UNRWA önemini bir kez daha gösterdi
Kaag, çocuk felci aşılaması kampanyasının BM Filistinli Mültecilere Yardım ve Bayındırlık Ajansının (UNRWA) önemini bir kez daha ortaya koyduğunu belirtti.
UNRWA’nın Gazze halkı nezdinde güvenilir ortak olduğunu kaydeden Kaag, “UNRWA insani yardım operasyonlarının bel kemiği.” diye konuştu.

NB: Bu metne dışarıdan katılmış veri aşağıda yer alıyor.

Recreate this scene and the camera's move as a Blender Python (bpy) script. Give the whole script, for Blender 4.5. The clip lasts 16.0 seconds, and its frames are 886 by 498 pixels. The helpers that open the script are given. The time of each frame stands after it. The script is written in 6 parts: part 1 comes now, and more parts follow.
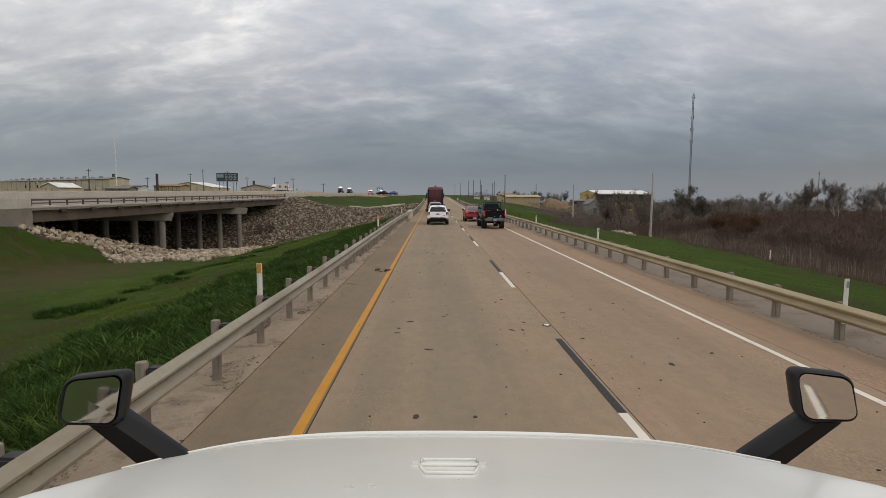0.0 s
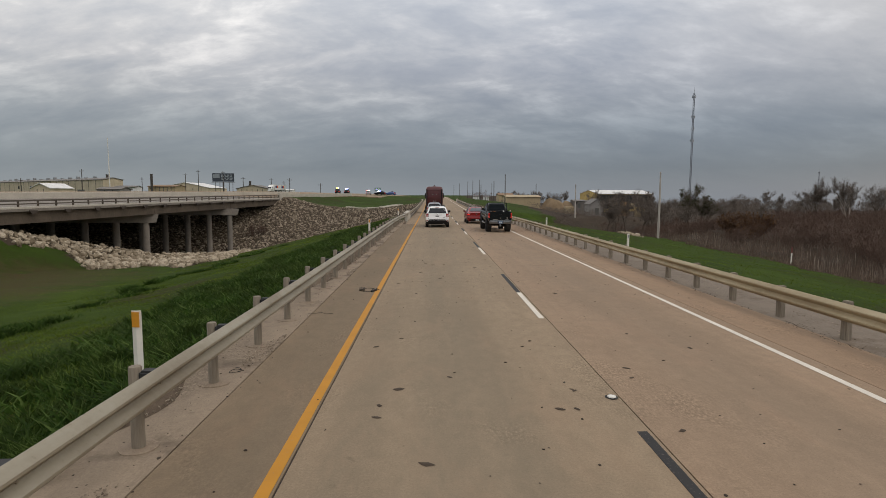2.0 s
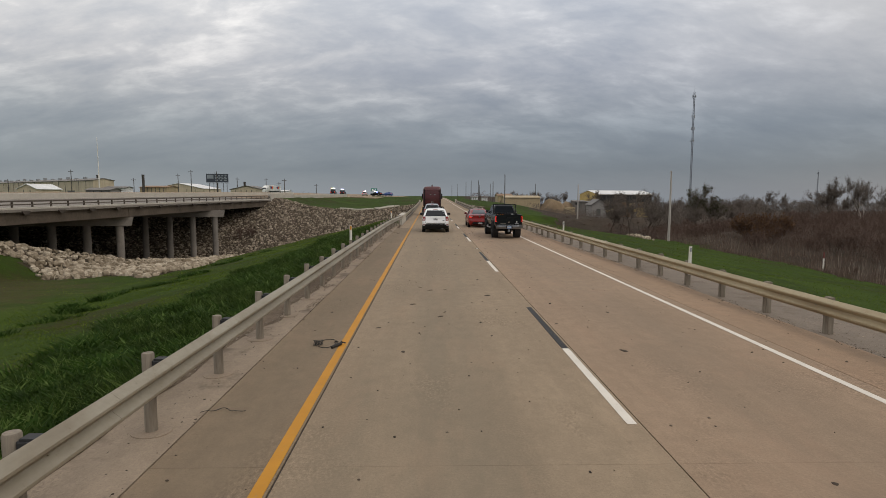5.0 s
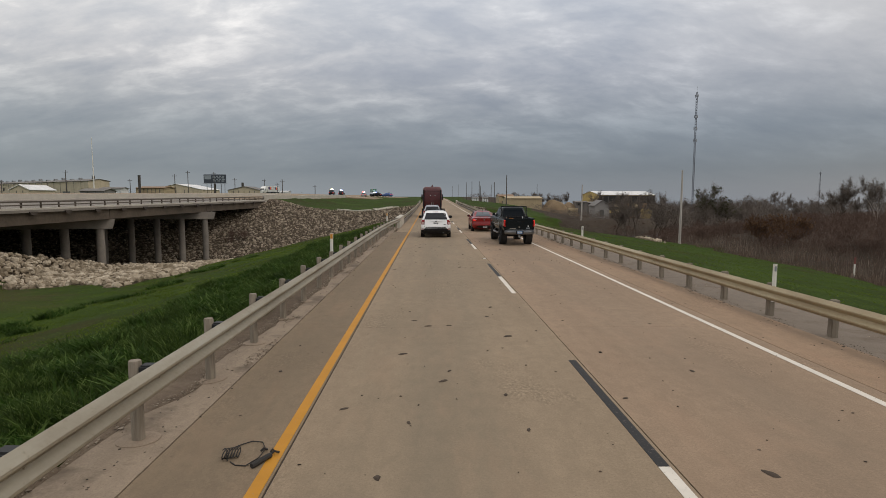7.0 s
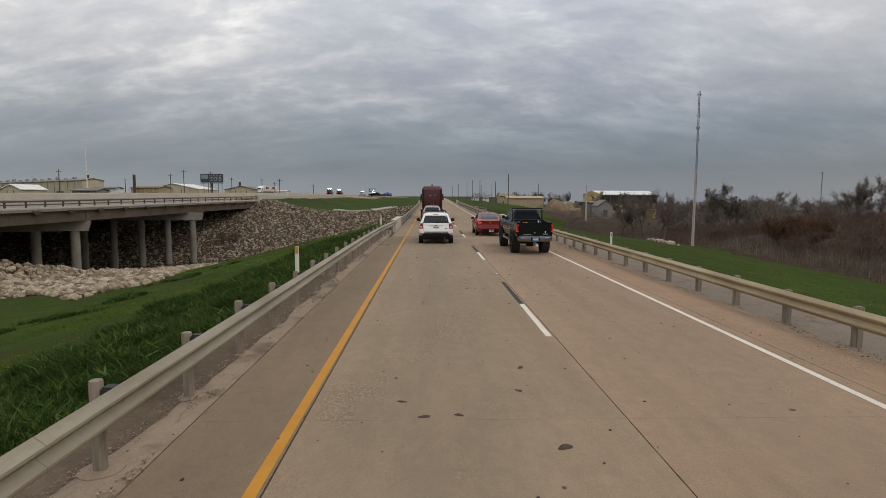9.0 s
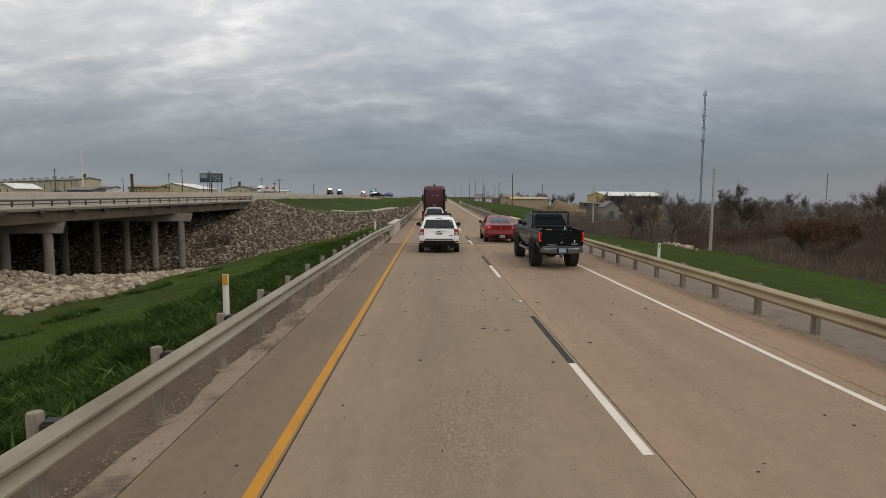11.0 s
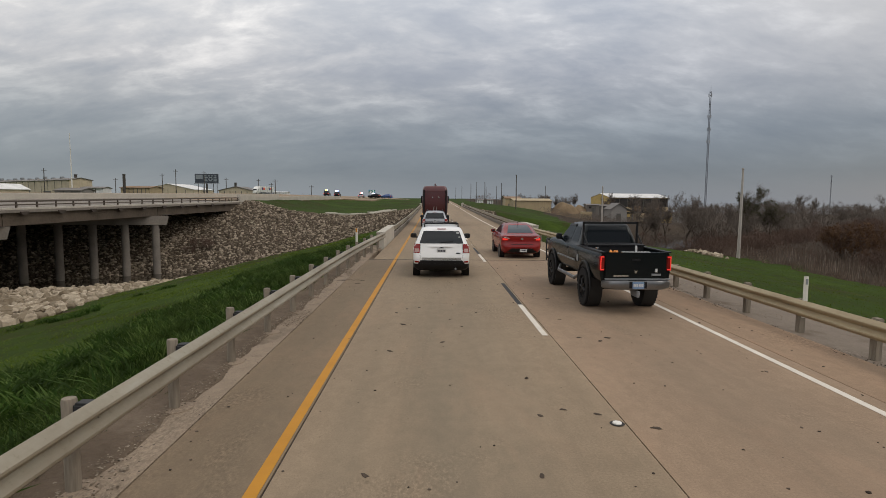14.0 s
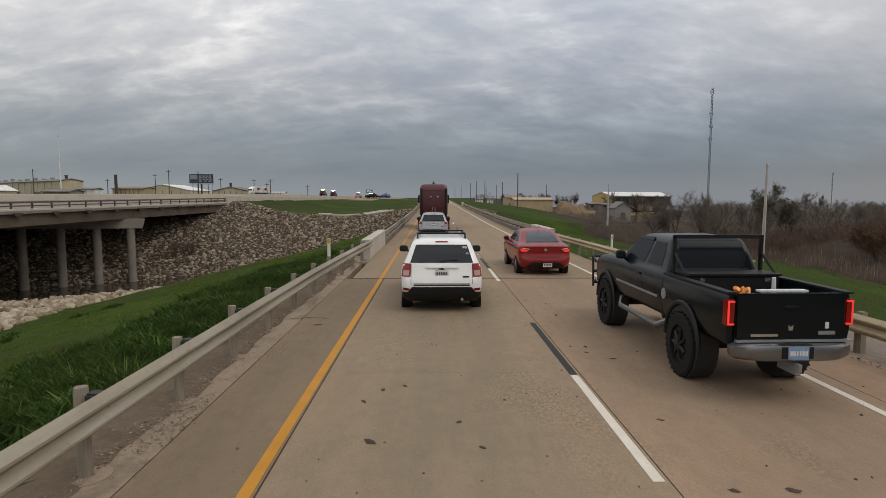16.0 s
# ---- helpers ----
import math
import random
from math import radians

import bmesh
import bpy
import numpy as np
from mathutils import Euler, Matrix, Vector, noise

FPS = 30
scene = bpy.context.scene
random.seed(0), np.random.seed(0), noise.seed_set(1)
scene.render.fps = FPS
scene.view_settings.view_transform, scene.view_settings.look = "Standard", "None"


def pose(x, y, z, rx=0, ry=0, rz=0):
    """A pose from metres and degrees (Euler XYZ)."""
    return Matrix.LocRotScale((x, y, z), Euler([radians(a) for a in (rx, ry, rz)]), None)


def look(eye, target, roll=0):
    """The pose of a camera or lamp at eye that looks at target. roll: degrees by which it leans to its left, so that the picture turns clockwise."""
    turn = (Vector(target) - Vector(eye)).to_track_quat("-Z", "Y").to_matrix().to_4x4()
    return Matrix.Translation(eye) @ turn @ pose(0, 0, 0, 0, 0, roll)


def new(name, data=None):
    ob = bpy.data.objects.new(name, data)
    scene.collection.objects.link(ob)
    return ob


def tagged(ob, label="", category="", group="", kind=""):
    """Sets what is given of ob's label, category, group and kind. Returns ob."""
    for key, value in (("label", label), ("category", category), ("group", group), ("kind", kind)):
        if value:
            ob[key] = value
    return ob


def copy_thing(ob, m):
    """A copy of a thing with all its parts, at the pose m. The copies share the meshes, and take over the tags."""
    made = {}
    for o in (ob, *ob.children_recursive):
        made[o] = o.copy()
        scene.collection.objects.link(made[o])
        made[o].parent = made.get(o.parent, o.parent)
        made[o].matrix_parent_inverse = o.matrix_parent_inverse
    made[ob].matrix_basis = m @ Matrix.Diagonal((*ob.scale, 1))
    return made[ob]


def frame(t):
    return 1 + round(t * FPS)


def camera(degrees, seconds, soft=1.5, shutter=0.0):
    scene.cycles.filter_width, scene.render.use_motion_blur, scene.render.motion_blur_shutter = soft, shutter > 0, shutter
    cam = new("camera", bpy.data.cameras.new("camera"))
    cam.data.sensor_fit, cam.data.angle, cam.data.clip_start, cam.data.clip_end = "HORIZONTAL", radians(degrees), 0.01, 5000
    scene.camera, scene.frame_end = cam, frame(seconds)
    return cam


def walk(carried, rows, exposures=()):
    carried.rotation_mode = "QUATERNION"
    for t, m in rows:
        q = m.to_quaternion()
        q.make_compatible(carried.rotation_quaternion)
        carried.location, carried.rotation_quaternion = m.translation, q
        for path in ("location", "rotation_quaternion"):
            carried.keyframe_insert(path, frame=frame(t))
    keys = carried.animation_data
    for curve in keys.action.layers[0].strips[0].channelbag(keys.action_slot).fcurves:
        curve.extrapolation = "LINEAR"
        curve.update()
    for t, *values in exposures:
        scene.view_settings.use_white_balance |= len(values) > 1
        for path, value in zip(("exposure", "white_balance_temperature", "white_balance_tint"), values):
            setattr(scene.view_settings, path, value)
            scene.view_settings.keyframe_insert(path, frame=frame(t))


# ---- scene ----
EXPO = 0.0
SKY_POWER = 1.0
SKY_STOPS = ((0.0, (0.265, 0.290, 0.310)), (0.045, (0.205, 0.232, 0.258)), (0.12, (0.280, 0.304, 0.330)), (0.21, (0.52, 0.522, 0.535)),
             (0.32, (0.74, 0.735, 0.73)), (0.6, (0.80, 0.785, 0.77)), (1.0, (0.92, 0.90, 0.87)))
cam = camera(76.5, 16.0, soft=0.55)
PATH = [
    (0, (0.095, 0.402, 2.524), (0.13, 2.392, 2.332), 0.3),
    (0.5, (0.084, 1.424, 2.515), (0.123, 3.415, 2.325), 0),
    (1, (0.09, 2.447, 2.505), (0.127, 4.438, 2.317), 0.1),
    (1.5, (0.084, 3.451, 2.503), (0.122, 5.441, 2.311), 0.3),
    (2, (0.073, 4.379, 2.498), (0.112, 6.369, 2.307), 0.2),
    (2.5, (0.035, 5.245, 2.501), (0.08, 7.235, 2.308), 0.2),
    (3, (0.039, 6.118, 2.5), (0.083, 8.108, 2.308), 0.4),
    (3.5, (0.063, 6.982, 2.492), (0.107, 8.973, 2.303), 0.2),
    (4, (0.079, 7.883, 2.482), (0.125, 9.873, 2.293), 0.1),
    (6.5, (0.134, 12.695, 2.476), (0.181, 14.686, 2.289), 0.2),
    (7, (0.149, 13.732, 2.487), (0.194, 15.723, 2.301), 0.1),
    (7.5, (0.187, 14.802, 2.493), (0.231, 16.793, 2.309), -0.2),
    (8, (0.211, 15.889, 2.5), (0.258, 17.880, 2.316), -0.2),
    (8.5, (0.2, 17.016, 2.504), (0.246, 19.007, 2.319), -0.1),
    (9, (0.177, 18.157, 2.509), (0.222, 20.147, 2.322), 0.1),
    (11.5, (0.19, 23.936, 2.514), (0.227, 25.927, 2.329), 0.3),
    (12, (0.198, 25.106, 2.514), (0.234, 27.097, 2.329), 0.3),
    (12.5, (0.198, 26.295, 2.52), (0.233, 28.286, 2.335), 0.2),
    (13, (0.201, 27.505, 2.527), (0.236, 29.497, 2.344), 0.4),
    (13.5, (0.201, 28.721, 2.531), (0.236, 30.712, 2.347), 0.4),
    (14, (0.206, 29.957, 2.539), (0.242, 31.948, 2.359), 0.4),
    (14.5, (0.238, 31.237, 2.545), (0.275, 33.228, 2.362), 0.3),
    (15, (0.258, 32.588, 2.545), (0.296, 34.579, 2.364), 0.2),
    (15.5, (0.269, 33.992, 2.545), (0.308, 35.984, 2.364), 0.2),
    (16, (0.271, 35.421, 2.541), (0.309, 37.412, 2.359), 0.1),
]
PATH = [(t, look(eye, aim, roll)) for t, eye, aim, roll in PATH]
walk(cam, PATH, exposures=((0.0, EXPO), (16.0, EXPO)))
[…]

Kaag, tüm irtibat ve çalışmalara rağmen insani yardımların hala engellerle karşılaştığını ve çalışanlara güvenlik sağlanmadığını bildirdi.
İnsani yardım konvoylarına ateş açıldığını anımsatan Kaag, “Bu kabul edilemez. Aynı zamanda varılan anlaşma ve protokollerin uygulanmadığını gösteriyor.” dedi.
Kaag, Gazze’de yaklaşık 14 bin hastanın özel tedaviye ihtiyacı olduğunu söyledi.
BM Özel Koordinatörü, “Son 11 ay boyunca yaşanan acılar, siyasi çözümün ileriye dönük tek yol olduğunu gösteriyor. Siyasi çözüm olmadan acı bitmeyecek.” değerlendirmesinde bulundu.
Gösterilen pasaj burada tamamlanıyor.